Required work
All of the material below is to be restated word for word, apart from the pictures.

Given material
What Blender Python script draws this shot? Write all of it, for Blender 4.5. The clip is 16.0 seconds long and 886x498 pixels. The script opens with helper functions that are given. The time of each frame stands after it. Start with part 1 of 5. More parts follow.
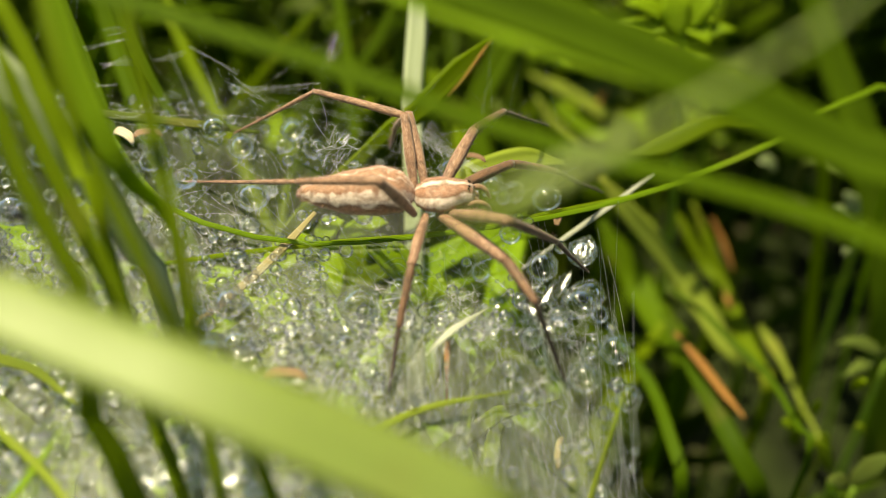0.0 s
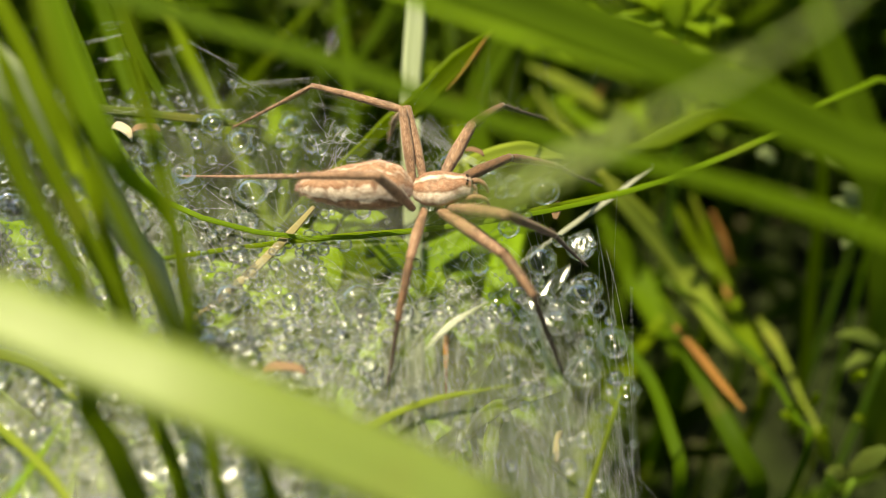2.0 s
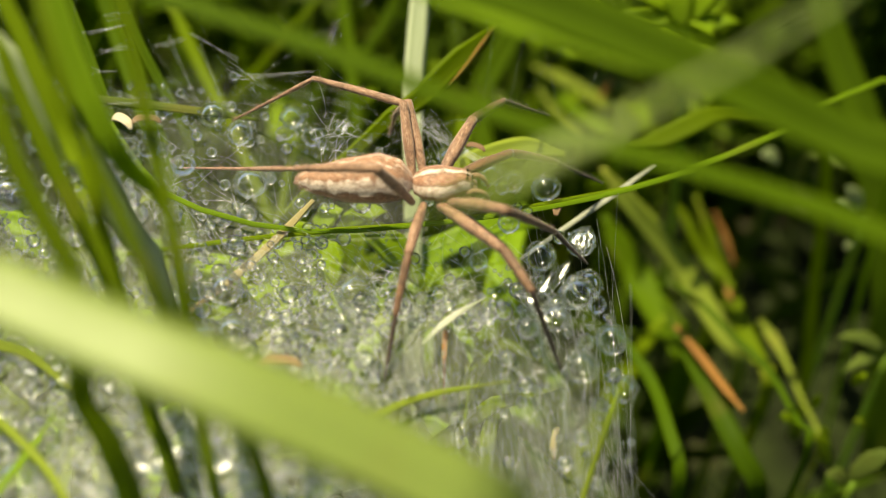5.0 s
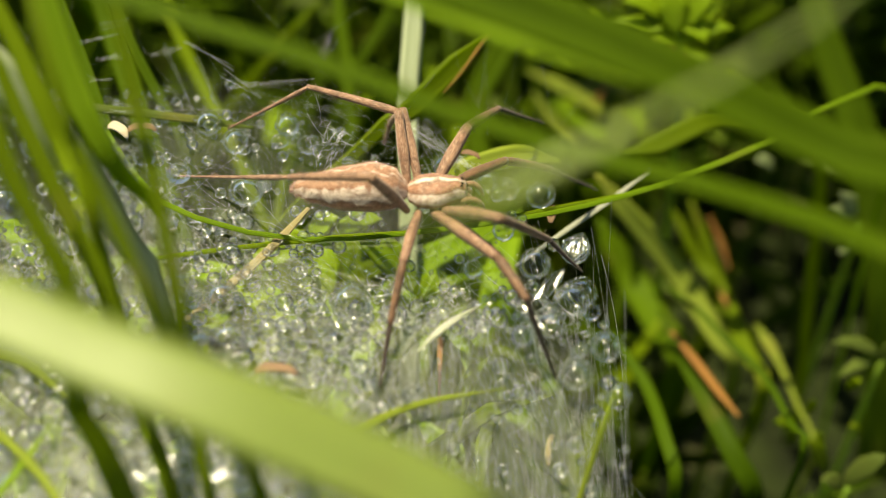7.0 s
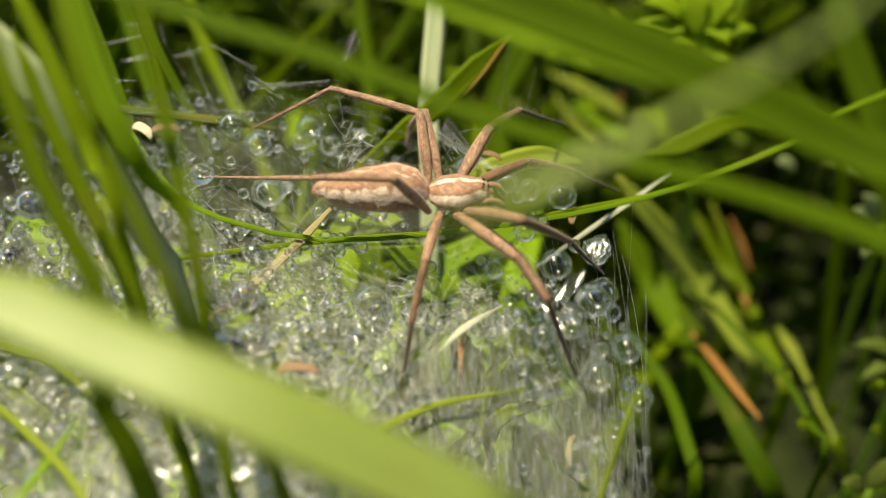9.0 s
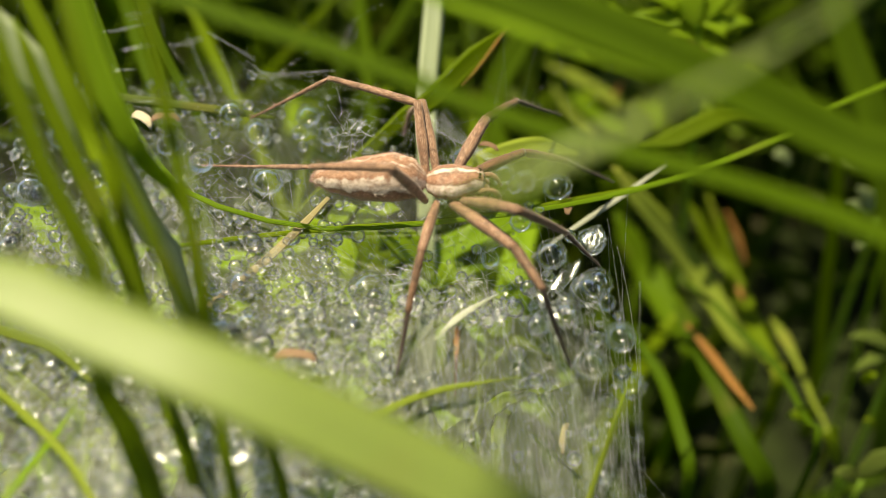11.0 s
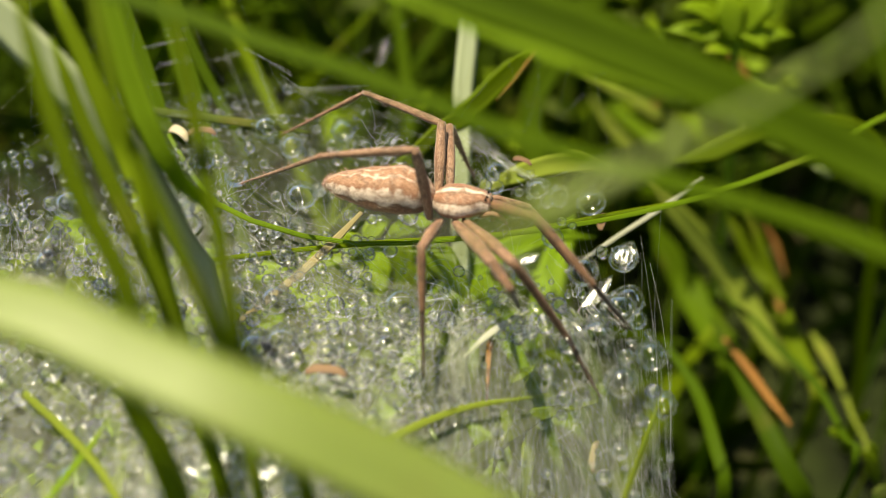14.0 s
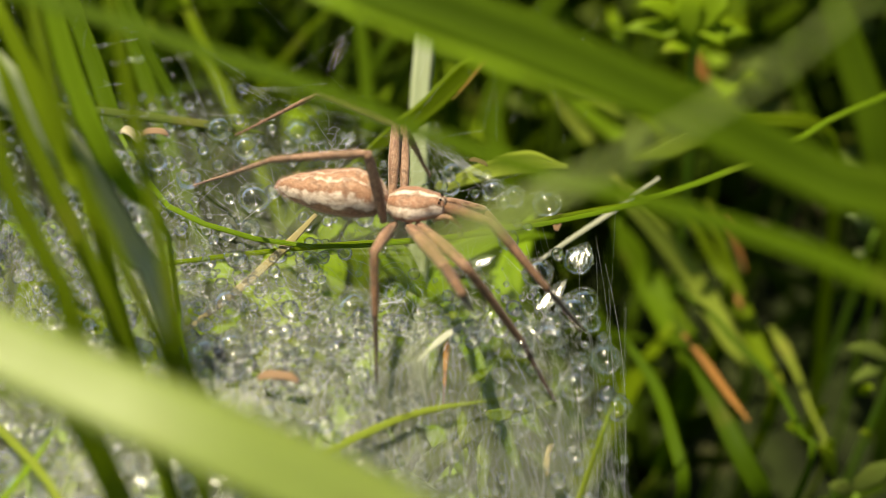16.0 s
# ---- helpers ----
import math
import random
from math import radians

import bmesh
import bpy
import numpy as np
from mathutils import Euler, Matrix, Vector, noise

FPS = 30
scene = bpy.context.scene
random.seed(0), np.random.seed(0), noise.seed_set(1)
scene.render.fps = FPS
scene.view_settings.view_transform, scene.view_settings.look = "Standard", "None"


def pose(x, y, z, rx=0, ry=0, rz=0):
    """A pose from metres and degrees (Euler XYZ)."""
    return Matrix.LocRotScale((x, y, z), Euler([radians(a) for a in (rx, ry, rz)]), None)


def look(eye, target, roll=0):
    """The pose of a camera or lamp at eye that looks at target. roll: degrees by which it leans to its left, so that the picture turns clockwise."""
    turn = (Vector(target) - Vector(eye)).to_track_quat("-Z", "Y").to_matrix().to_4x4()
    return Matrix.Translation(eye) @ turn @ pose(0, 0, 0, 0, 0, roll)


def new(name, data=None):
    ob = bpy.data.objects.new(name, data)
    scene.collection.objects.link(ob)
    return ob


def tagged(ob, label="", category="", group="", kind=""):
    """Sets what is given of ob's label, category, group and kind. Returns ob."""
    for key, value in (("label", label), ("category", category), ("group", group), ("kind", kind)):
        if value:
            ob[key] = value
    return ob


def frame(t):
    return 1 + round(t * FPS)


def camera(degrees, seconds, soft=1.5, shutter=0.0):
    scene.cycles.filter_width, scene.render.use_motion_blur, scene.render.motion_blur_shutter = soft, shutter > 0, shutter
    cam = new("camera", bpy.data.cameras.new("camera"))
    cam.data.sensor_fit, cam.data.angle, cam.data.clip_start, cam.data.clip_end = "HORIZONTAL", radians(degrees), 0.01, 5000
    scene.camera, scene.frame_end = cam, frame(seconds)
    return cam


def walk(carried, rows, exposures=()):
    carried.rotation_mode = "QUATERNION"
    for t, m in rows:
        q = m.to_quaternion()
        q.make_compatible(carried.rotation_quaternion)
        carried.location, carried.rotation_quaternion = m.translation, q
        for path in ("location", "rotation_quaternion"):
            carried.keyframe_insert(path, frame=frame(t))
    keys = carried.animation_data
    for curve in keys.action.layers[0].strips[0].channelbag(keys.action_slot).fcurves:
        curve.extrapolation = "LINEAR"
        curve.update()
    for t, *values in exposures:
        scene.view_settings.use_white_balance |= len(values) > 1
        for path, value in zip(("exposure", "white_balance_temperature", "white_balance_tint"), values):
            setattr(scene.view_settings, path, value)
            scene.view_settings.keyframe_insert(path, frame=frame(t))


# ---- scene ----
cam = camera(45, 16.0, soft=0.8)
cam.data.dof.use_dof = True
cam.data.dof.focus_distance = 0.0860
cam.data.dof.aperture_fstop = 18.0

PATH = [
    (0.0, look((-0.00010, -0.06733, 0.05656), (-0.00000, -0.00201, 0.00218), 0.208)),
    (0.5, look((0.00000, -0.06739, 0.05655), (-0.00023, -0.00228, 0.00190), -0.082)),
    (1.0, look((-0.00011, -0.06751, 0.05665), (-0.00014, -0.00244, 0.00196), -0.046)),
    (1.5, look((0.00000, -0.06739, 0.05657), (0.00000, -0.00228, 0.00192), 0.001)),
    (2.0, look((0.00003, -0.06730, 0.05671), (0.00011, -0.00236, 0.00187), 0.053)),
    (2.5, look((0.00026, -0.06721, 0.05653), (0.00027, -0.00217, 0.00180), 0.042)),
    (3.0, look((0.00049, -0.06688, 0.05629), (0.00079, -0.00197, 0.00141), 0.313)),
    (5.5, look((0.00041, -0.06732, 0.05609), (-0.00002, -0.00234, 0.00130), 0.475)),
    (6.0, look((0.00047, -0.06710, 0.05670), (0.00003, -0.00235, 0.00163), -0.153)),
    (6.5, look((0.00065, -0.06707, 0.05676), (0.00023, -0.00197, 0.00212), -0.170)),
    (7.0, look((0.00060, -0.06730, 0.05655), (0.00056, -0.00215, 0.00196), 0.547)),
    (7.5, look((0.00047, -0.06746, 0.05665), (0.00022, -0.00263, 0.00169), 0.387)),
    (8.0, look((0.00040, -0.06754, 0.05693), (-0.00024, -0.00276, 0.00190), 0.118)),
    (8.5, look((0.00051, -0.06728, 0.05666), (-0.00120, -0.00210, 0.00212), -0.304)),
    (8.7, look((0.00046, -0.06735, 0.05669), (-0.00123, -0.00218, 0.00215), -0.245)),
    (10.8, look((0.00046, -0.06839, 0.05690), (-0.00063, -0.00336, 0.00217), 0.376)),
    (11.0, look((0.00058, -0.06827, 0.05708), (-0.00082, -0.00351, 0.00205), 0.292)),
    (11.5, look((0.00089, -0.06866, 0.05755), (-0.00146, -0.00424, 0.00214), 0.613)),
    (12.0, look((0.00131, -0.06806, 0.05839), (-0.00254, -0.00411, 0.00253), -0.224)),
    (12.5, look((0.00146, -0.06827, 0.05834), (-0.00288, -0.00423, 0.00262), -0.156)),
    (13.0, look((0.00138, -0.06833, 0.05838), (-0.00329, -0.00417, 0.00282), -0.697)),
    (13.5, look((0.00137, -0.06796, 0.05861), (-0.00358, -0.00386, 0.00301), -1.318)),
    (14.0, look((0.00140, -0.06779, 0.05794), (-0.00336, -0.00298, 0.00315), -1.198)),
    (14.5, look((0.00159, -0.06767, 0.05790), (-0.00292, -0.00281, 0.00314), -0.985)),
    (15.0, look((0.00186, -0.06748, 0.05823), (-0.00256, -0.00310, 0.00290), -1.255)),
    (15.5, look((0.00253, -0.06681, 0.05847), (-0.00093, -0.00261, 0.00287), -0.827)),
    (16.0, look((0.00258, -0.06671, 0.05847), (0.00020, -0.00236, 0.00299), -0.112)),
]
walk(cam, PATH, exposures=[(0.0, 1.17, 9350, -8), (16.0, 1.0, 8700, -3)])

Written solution
What Blender Python script draws this shot? Write all of it, for Blender 4.5. The clip is 16.0 seconds long and 886x498 pixels. The script opens with helper functions that are given. The time of each frame stands after it. Start with part 1 of 5. More parts follow.
0.0 s
2.0 s
5.0 s
7.0 s
9.0 s
11.0 s
14.0 s
16.0 s
# ---- helpers ----
import math
import random
from math import radians

import bmesh
import bpy
import numpy as np
from mathutils import Euler, Matrix, Vector, noise

FPS = 30
scene = bpy.context.scene
random.seed(0), np.random.seed(0), noise.seed_set(1)
scene.render.fps = FPS
scene.view_settings.view_transform, scene.view_settings.look = "Standard", "None"


def pose(x, y, z, rx=0, ry=0, rz=0):
    """A pose from metres and degrees (Euler XYZ)."""
    return Matrix.LocRotScale((x, y, z), Euler([radians(a) for a in (rx, ry, rz)]), None)


def look(eye, target, roll=0):
    """The pose of a camera or lamp at eye that looks at target. roll: degrees by which it leans to its left, so that the picture turns clockwise."""
    turn = (Vector(target) - Vector(eye)).to_track_quat("-Z", "Y").to_matrix().to_4x4()
    return Matrix.Translation(eye) @ turn @ pose(0, 0, 0, 0, 0, roll)


def new(name, data=None):
    ob = bpy.data.objects.new(name, data)
    scene.collection.objects.link(ob)
    return ob


def tagged(ob, label="", category="", group="", kind=""):
    """Sets what is given of ob's label, category, group and kind. Returns ob."""
    for key, value in (("label", label), ("category", category), ("group", group), ("kind", kind)):
        if value:
            ob[key] = value
    return ob


def frame(t):
    return 1 + round(t * FPS)


def camera(degrees, seconds, soft=1.5, shutter=0.0):
    scene.cycles.filter_width, scene.render.use_motion_blur, scene.render.motion_blur_shutter = soft, shutter > 0, shutter
    cam = new("camera", bpy.data.cameras.new("camera"))
    cam.data.sensor_fit, cam.data.angle, cam.data.clip_start, cam.data.clip_end = "HORIZONTAL", radians(degrees), 0.01, 5000
    scene.camera, scene.frame_end = cam, frame(seconds)
    return cam


def walk(carried, rows, exposures=()):
    carried.rotation_mode = "QUATERNION"
    for t, m in rows:
        q = m.to_quaternion()
        q.make_compatible(carried.rotation_quaternion)
        carried.location, carried.rotation_quaternion = m.translation, q
        for path in ("location", "rotation_quaternion"):
            carried.keyframe_insert(path, frame=frame(t))
    keys = carried.animation_data
    for curve in keys.action.layers[0].strips[0].channelbag(keys.action_slot).fcurves:
        curve.extrapolation = "LINEAR"
        curve.update()
    for t, *values in exposures:
        scene.view_settings.use_white_balance |= len(values) > 1
        for path, value in zip(("exposure", "white_balance_temperature", "white_balance_tint"), values):
            setattr(scene.view_settings, path, value)
            scene.view_settings.keyframe_insert(path, frame=frame(t))


# ---- scene ----
cam = camera(45, 16.0, soft=0.8)
cam.data.dof.use_dof = True
cam.data.dof.focus_distance = 0.0860
cam.data.dof.aperture_fstop = 18.0

PATH = [
    (0.0, look((-0.00010, -0.06733, 0.05656), (-0.00000, -0.00201, 0.00218), 0.208)),
    (0.5, look((0.00000, -0.06739, 0.05655), (-0.00023, -0.00228, 0.00190), -0.082)),
    (1.0, look((-0.00011, -0.06751, 0.05665), (-0.00014, -0.00244, 0.00196), -0.046)),
    (1.5, look((0.00000, -0.06739, 0.05657), (0.00000, -0.00228, 0.00192), 0.001)),
    (2.0, look((0.00003, -0.06730, 0.05671), (0.00011, -0.00236, 0.00187), 0.053)),
    (2.5, look((0.00026, -0.06721, 0.05653), (0.00027, -0.00217, 0.00180), 0.042)),
    (3.0, look((0.00049, -0.06688, 0.05629), (0.00079, -0.00197, 0.00141), 0.313)),
    (5.5, look((0.00041, -0.06732, 0.05609), (-0.00002, -0.00234, 0.00130), 0.475)),
    (6.0, look((0.00047, -0.06710, 0.05670), (0.00003, -0.00235, 0.00163), -0.153)),
    (6.5, look((0.00065, -0.06707, 0.05676), (0.00023, -0.00197, 0.00212), -0.170)),
    (7.0, look((0.00060, -0.06730, 0.05655), (0.00056, -0.00215, 0.00196), 0.547)),
    (7.5, look((0.00047, -0.06746, 0.05665), (0.00022, -0.00263, 0.00169), 0.387)),
    (8.0, look((0.00040, -0.06754, 0.05693), (-0.00024, -0.00276, 0.00190), 0.118)),
    (8.5, look((0.00051, -0.06728, 0.05666), (-0.00120, -0.00210, 0.00212), -0.304)),
    (8.7, look((0.00046, -0.06735, 0.05669), (-0.00123, -0.00218, 0.00215), -0.245)),
    (10.8, look((0.00046, -0.06839, 0.05690), (-0.00063, -0.00336, 0.00217), 0.376)),
    (11.0, look((0.00058, -0.06827, 0.05708), (-0.00082, -0.00351, 0.00205), 0.292)),
    (11.5, look((0.00089, -0.06866, 0.05755), (-0.00146, -0.00424, 0.00214), 0.613)),
    (12.0, look((0.00131, -0.06806, 0.05839), (-0.00254, -0.00411, 0.00253), -0.224)),
    (12.5, look((0.00146, -0.06827, 0.05834), (-0.00288, -0.00423, 0.00262), -0.156)),
    (13.0, look((0.00138, -0.06833, 0.05838), (-0.00329, -0.00417, 0.00282), -0.697)),
    (13.5, look((0.00137, -0.06796, 0.05861), (-0.00358, -0.00386, 0.00301), -1.318)),
    (14.0, look((0.00140, -0.06779, 0.05794), (-0.00336, -0.00298, 0.00315), -1.198)),
    (14.5, look((0.00159, -0.06767, 0.05790), (-0.00292, -0.00281, 0.00314), -0.985)),
    (15.0, look((0.00186, -0.06748, 0.05823), (-0.00256, -0.00310, 0.00290), -1.255)),
    (15.5, look((0.00253, -0.06681, 0.05847), (-0.00093, -0.00261, 0.00287), -0.827)),
    (16.0, look((0.00258, -0.06671, 0.05847), (0.00020, -0.00236, 0.00299), -0.112)),
]
walk(cam, PATH, exposures=[(0.0, 1.17, 9350, -8), (16.0, 1.0, 8700, -3)])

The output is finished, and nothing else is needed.